Wednesday, Feb. 18, 2004 | 10:04 a.m.
UNLV guard Romel Beck didn't expect anything out of the ordinary when the team gathered for a meeting before Tuesday afternoon's pregame shootaround at the Thomas & Mack Center.
"I just thought we were going to go over some plays," Beck said. "I thought we were going to talk about how we could still turn the season around. But then Coach came in, took the ball, and just started saying what was going on."
What was going on was that Rebels head coach Charlie Spoonhour, 64, had tendered his resignation effective immediately because of heart-related problems.
"It was a big shock," junior forward Odartey Blankson said.
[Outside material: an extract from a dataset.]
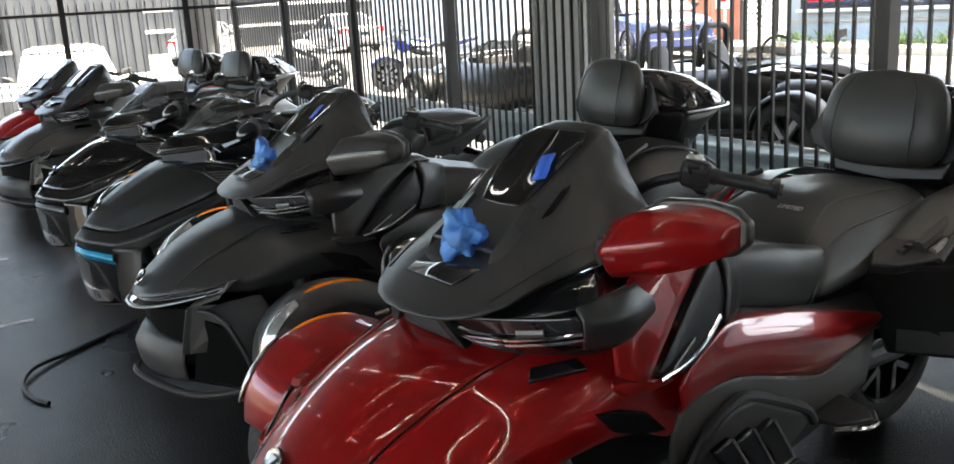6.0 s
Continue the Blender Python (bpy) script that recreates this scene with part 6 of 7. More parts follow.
def car(label, m, paint, L, W, H, kind="suv", glass="glass", plate=True):
    """A parked car, front towards -x. kind: suv, box, sedan or pickup."""
    c = thing("car", label, "car")
    h, P = W / 2, M[paint]
    bonnet = {"suv": 1.05, "box": 0.95, "sedan": 0.9, "pickup": 1.1}[kind] * H / {"suv": 1.75, "box": 1.65, "sedan": 1.45, "pickup": 1.85}[kind]
    belt = bonnet + 0.06
    x0, x1 = -L / 2, L / 2
    hood_end = x0 + L * {"suv": 0.26, "box": 0.22, "sedan": 0.28, "pickup": 0.25}[kind]
    cab_end = {"suv": x1 - 0.15, "box": x1 - 0.08, "sedan": x1 - 0.75, "pickup": x0 + L * 0.58}[kind]

    def ring(x, hw, zt, zb, zc):
        return [(x, 0, zt), (x, hw * 0.75, zt - 0.015), (x, hw * 0.95, zt - 0.07), (x, hw, zc), (x, hw * 0.97, zb + 0.08), (x, hw * 0.88, zb), (x, 0, zb)]

    body = [ring(x0, h * 0.8, bonnet - 0.2, 0.32, 0.55), ring(x0 + 0.12, h * 0.93, bonnet - 0.07, 0.24, 0.6), ring(x0 + 0.5, h * 0.98, bonnet - 0.02, 0.22, 0.65), ring(hood_end, h, belt, 0.22, 0.7), ring(0, h, belt, 0.22, 0.7), ring(cab_end, h, belt if kind != "pickup" else belt, 0.22, 0.7), ring(x1 - 0.15, h * 0.97, belt if kind != "sedan" else belt + 0.03, 0.26, 0.7), ring(x1, h * 0.88, belt - 0.08, 0.36, 0.65)]
    part("body", loft(body, True), P, c, sub=2, crease=0.3, angle=35)
    rw = h * 0.74
    slope_f = {"suv": 0.75, "box": 0.3, "sedan": 0.9, "pickup": 0.7}[kind]
    slope_r = {"suv": 0.3, "box": 0.05, "sedan": 0.75, "pickup": 0.1}[kind]
    cab = [[(hood_end - 0.02, 0, belt - 0.03), (hood_end - 0.02, h * 0.9, belt - 0.03), (cab_end, h * 0.9, belt - 0.03), (cab_end, 0, belt - 0.03)], [(hood_end + slope_f, 0, H - 0.05), (hood_end + slope_f, rw, H - 0.07), (cab_end - slope_r, rw, H - 0.07), (cab_end - slope_r, 0, H - 0.05)]]
    part("glasshouse", hull([p for r in cab for q in r for p in (q, (q[0], -q[1], q[2]))]), M[glass], c, bevel=0.03)
    rf = [(hood_end + slope_f - 0.1, rw * 0.98, H - 0.1), (cab_end - slope_r + 0.04, rw * 0.98, H - 0.1), (hood_end + slope_f, rw * 0.93, H - 0.03), (cab_end - slope_r, rw * 0.93, H - 0.03), (hood_end + slope_f + 0.25, rw * 0.7, H), (cab_end - slope_r - 0.2, rw * 0.7, H)]
    part("roof", hull([q for p in rf for q in (p, (p[0], -p[1], p[2]))]), P, c, bevel=0.03)
    for sd in (-1, 1):
        for xa, xb in ((hood_end, hood_end + slope_f), ((hood_end + cab_end) / 2 + 0.1, (hood_end + cab_end) / 2 + 0.15), (cab_end - 0.03, cab_end - slope_r)):
            part("pillar", tube([(xa, h * 0.91, belt - 0.02), (xb, rw * 0.99, H - 0.08)], 0.035, 6, sd), P, c)
        part("mirror", hull([(hood_end + 0.25, h * 0.95, belt + 0.02), (hood_end + 0.3, h + 0.2, belt + 0.04), (hood_end + 0.25, h + 0.2, belt + 0.17), (hood_end + 0.35, h + 0.18, belt + 0.16), (hood_end + 0.3, h, belt + 0.14), (hood_end + 0.4, h, belt + 0.02)], sd), M["plastic"] if kind != "pickup" else M["chrome"], c, bevel=0.02)
        hl = hull([(x0 + 0.03, h * 0.5, bonnet - 0.22), (x0 + 0.03, h * 0.5, bonnet - 0.38), (x0 + 0.1, h * 0.86, bonnet - 0.2), (x0 + 0.1, h * 0.86, bonnet - 0.38), (x0 + 0.25, h * 0.9, bonnet - 0.22), (x0 + 0.25, h * 0.9, bonnet - 0.34), (x0 + 0.2, h * 0.5, bonnet - 0.25)], sd)
        part("headlamp", hl, M["clearlens"], c, bevel=0.01)
        part("tail_lamp", hull([(x1 - 0.03, h * 0.78, belt - 0.05), (x1 + 0.0, h * 0.55 if kind == "sedan" else h * 0.76, belt - 0.1), (x1 + 0.0, h * 0.6 if kind == "sedan" else h * 0.76, belt - (0.25 if kind == "sedan" else 0.5)), (x1 - 0.06, h * 0.95, belt - 0.08), (x1 - 0.06, h * 0.95, belt - (0.25 if kind == "sedan" else 0.5)), (x1 - 0.25, h * 0.96, belt - 0.1), (x1 - 0.25, h * 0.97, belt - 0.25)], sd), M["redlens"], c, bevel=0.01)
        for xw in (x0 + L * 0.19, x1 - L * 0.2):
            arch = arc_shell(xw, 0.33, 0.39, 0, 180, h - 0.09, h + 0.012, 0.03)
            part("wheel_arch", grid(arch, side=sd), M["plastic"] if kind in ("suv", "pickup", "box") else P, c, solid=0.01)
            simple_wheel(c, "wheel", (xw, sd * (h - 0.1), 0.33), 0.33, 0.2, sd)
        part("door_seam", tube([((hood_end + cab_end) / 2, h * 1.0, 0.35), ((hood_end + cab_end) / 2, h * 0.99, belt - 0.06)], 0.006, 4, sd), M["plastic"], c)
        part("door_handle", hull([((hood_end + cab_end) / 2 - 0.3, h * 0.99, belt - 0.14), ((hood_end + cab_end) / 2 - 0.1, h * 0.99, belt - 0.14), ((hood_end + cab_end) / 2 - 0.3, h + 0.03, belt - 0.15), ((hood_end + cab_end) / 2 - 0.1, h + 0.03, belt - 0.15), ((hood_end + cab_end) / 2 - 0.2, h * 0.99, belt - 0.18)], sd), M["chrome"], c)
    part("grille", cuboid(x0 - 0.015, x0 + 0.1, -h * 0.48, h * 0.48, bonnet - 0.38, bonnet - 0.24), M["gloss"], c, bevel=0.01)
    for k in range(3):
        part("grille_bar", cuboid(x0 - 0.025, x0, -h * 0.46, h * 0.46, bonnet - 0.355 + 0.04 * k, bonnet - 0.34 + 0.04 * k), M["chrome"], c)
    part("front_bumper", hull([(x0 - 0.05, h * 0.7, 0.48), (x0 - 0.05, -h * 0.7, 0.48), (x0 + 0.08, h * 0.97, 0.5), (x0 + 0.08, -h * 0.97, 0.5), (x0 - 0.04, h * 0.7, 0.3), (x0 - 0.04, -h * 0.7, 0.3), (x0 + 0.1, h * 0.95, 0.28), (x0 + 0.1, -h * 0.95, 0.28), (x0 + 0.3, 0, 0.28)]), P if kind != "box" else M["plastic"], c, bevel=0.02)
    part("rear_bumper", hull([(x1 + 0.05, h * 0.8, 0.55), (x1 + 0.05, -h * 0.8, 0.55), (x1 - 0.1, h * 0.97, 0.55), (x1 - 0.1, -h * 0.97, 0.55), (x1 + 0.04, h * 0.8, 0.36), (x1 + 0.04, -h * 0.8, 0.36), (x1 - 0.1, h * 0.95, 0.34), (x1 - 0.1, -h * 0.95, 0.34)]), M["chrome"] if kind == "pickup" else P, c, bevel=0.02)
    part("plate", cuboid(x1 + 0.052, x1 + 0.06, -0.16, 0.16, 0.62, 0.74), M["white"] if kind != "sedan" else M["carteal"], c)
    part("wiper", tube([(hood_end + 0.02, -0.1, belt + 0.03), (hood_end + 0.1, 0.45, belt + 0.08)], 0.008, 5), M["plastic"], c)
    part("underbody", cuboid(x0 + 0.4, x1 - 0.4, -h * 0.85, h * 0.85, 0.18, 0.4), M["plastic"], c)
    c.matrix_world = m
    return c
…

"A couple of guys (were crying)," Beck said. "But we did a good job of talking to each other, telling everybody to step up and that the season is not over yet. It was still a big shock. I've never had a coach resign in the middle of the season before."
Spoonhour, who leaves UNLV with a 54-31 record and two NIT appearances in his two-plus seasons, did not speak with the media and said he would take some time off away from Las Vegas. He said he would be unavailable for interviews.
But in a prepared statement released by the school, he said: "I am physically unable to do this right now."
Spoonhour had lost a noticeable amount of weight during a trying 13-9 season that included back-to-back blowout losses at Utah and Missouri as well as player unrest. He took a stress test last week and got the results on Tuesday morning.
"The thing that bothered him the most (was) that this happens after a terrible loss (94-60 at Missouri on Sunday)," son Jay Spoonhour, who was named interim head coach, said. "And after all the things that we all know about that went on. In fact, he told the doctor, 'I can't do it now. I don't want to do it now.' And he said, 'Well, you don't have a choice.' "
Both UNLV athletic director Mike Hamrick and school president Dr. Carol Harter said they didn't have any inkling that Spoonhour would step down.
"Absolutely not," Harter said before Tuesday night's 68-65 victory against San Diego State. "I was just shocked and surprised and just so hoping that he gets well. Whatever is best for him is best for us."
"I was surprised," Hamrick said. "I knew that Charlie had had some health issues that he discussed with me earlier. Was I surprised that he came in and told me this morning (he was resigning)? Yes. Would I have been surprised if he had come in at the end of the season and told me? No.
"I just know that he doesn't look well. I'm not a doctor, though. He was giving it all he had. I admire him for realizing that his health is more important than anything else in life."
Hamrick said he would begin immediately putting together a list of potential candidates and "start doing our homework and take it from there. Any names being mentioned now are just pure speculation."
And unlike last summer when the school put together a committee of students, faculty and athletic department personnel to try and form a list of athletic director candidates, Hamrick said he will handle this duty himself.
"At this point the president and I don't see a need for a search committee," Hamrick said. "(Harter) has encouraged me to start the search immediately which I will do. I will make a recommendation to her as to who the next head basketball coach should be."
That more than likely won't come until the end of March.
"Obviously you're dealing with three or four weeks left in the season," Hamrick said. "Teams are still playing and it's inappropriate to contact coaches while their teams are still playing. You need to wait until the season is over ... and go through their athletic director and ask for permission. And no AD is going to give permission while his team is still playing. I wouldn't."
When asked if it would be important for a candidate to have UNLV connections in his background, Hamrick replied simply: "To me it's important to be a successful head coach."
Harter, who said she had already received "about 18 phone calls" from interested coaches within an hour of the news of Spoonhour's resignation, said she doesn't believe money will be a problem in trying to lure a big-name coaching candidate to UNLV this time around. Spoonhour was making about $500,000 per year, a number that likely will have to at least be doubled to be in the running for a big-name national coach.
"I'm optimistic that if we need it we'll get good community support," she said.
"We want to get the very best person we can. We want to be in contention for a national championship. There's no question in my mind we want the absolute best. I think UNLV has the potential to be the absolute best as it has already shown. And we're anxious to get that kind of coach."
And, as in the case of Spoonhour, one who has a clean slate with the NCAA and no off the court problems as well.
"I think (Spoonhour) has brought maturity and stability and absolute integrity to this program which is so important," Harter said. "That's the base from which we have to start."